Paul Makler Jr.

Personal information
- Full name: Paul Todd Makler Jr.
- Born: January 8, 1946 (age 80) Philadelphia, Pennsylvania, United States
- Height: 6 ft 0 in (183 cm)
- Weight: 165 lb (75 kg)

Sport
- Country: USA
- Sport: Fencing
- Events: Saber and epee
- College team: University of Pennsylvania Quakers
- Club: Salle Csiszar

= Paul Makler Jr. =

American fencer

Paul Todd Makler Jr. (born January 8, 1946) is an American Olympic saber and épée fencer.
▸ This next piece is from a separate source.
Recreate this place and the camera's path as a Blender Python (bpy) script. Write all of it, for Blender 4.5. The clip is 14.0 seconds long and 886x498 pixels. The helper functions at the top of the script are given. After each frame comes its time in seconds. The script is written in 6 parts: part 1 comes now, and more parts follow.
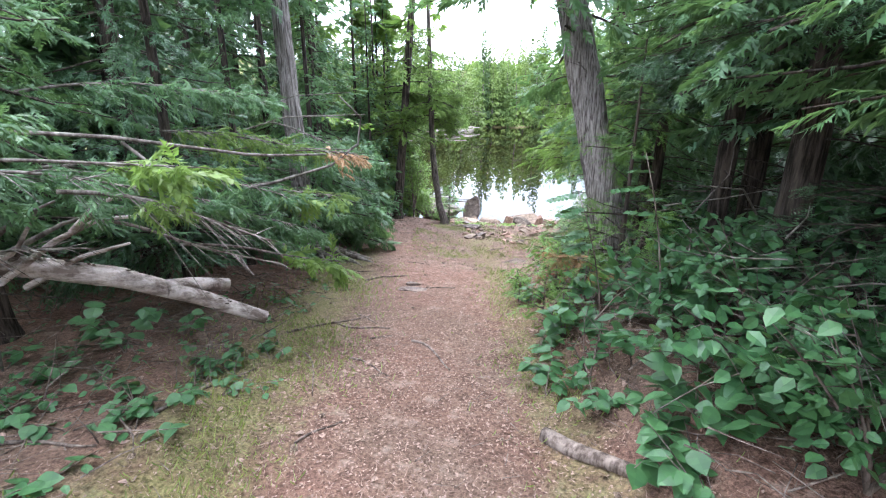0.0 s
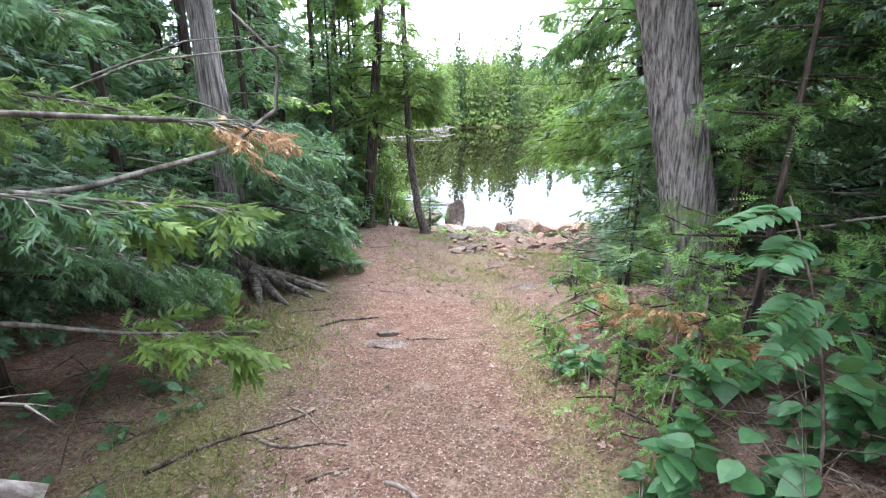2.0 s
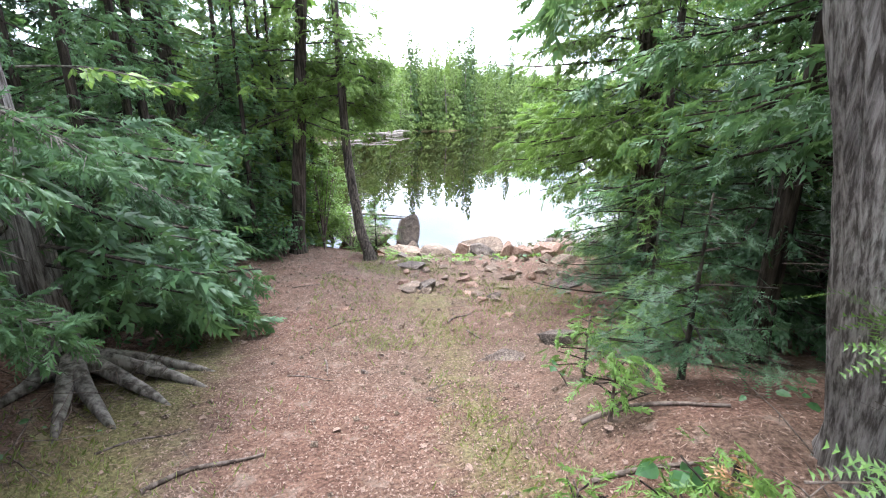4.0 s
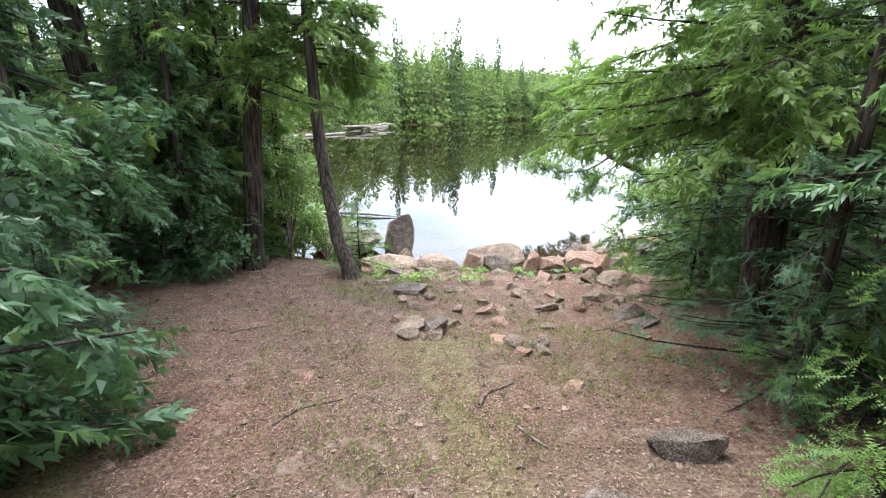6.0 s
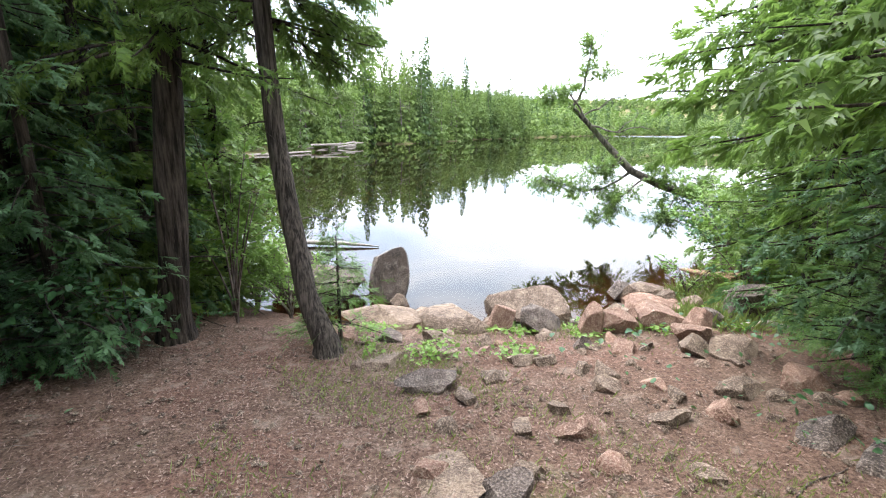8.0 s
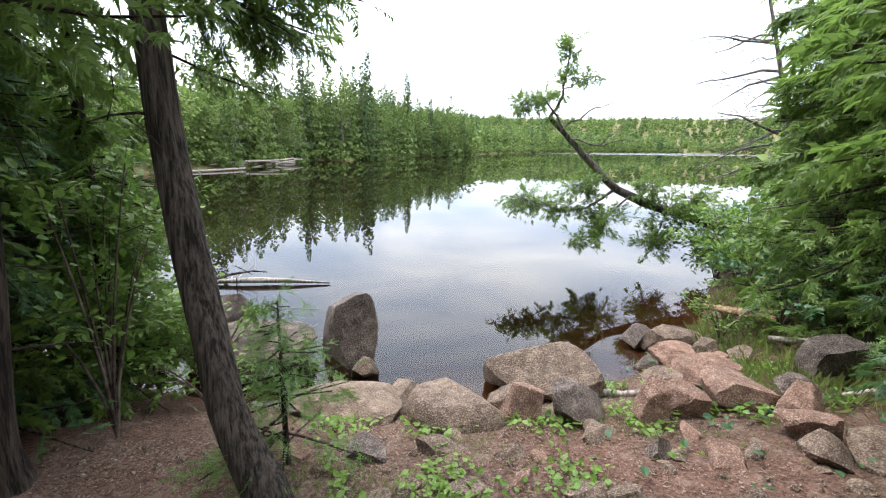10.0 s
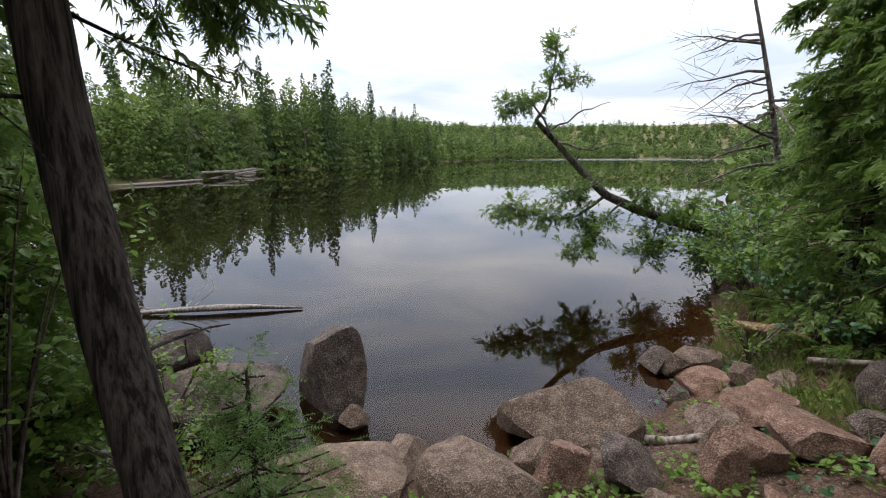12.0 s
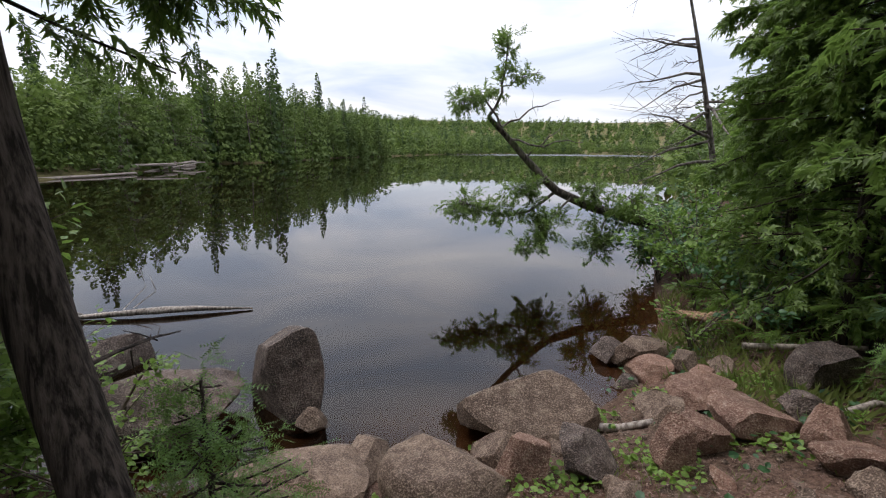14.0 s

==Early and personal life==
He was born in Philadelphia, Pennsylvania, later lived in Merion, Pennsylvania, and is Quaker. After college, he attended and in 1972 graduated from the University of Pennsylvania Medical School. He is the son of Paul Makler Sr. who fenced for the United States at the 1952 Summer Olympics. His brother Brooke Makler fenced at the 1976 Summer Olympics.

==Fencing career==
His fencing club is Salle Csiszar.

Makler fenced at the University of Pennsylvania (class of 1968) for the University of Pennsylvania Quakers. He was NCAA individual saber champion in both 1967 and 1968, and was a first-team All-American both years.

He competed in the team épée event at the 1972 Summer Olympics in Munich at the age of 26.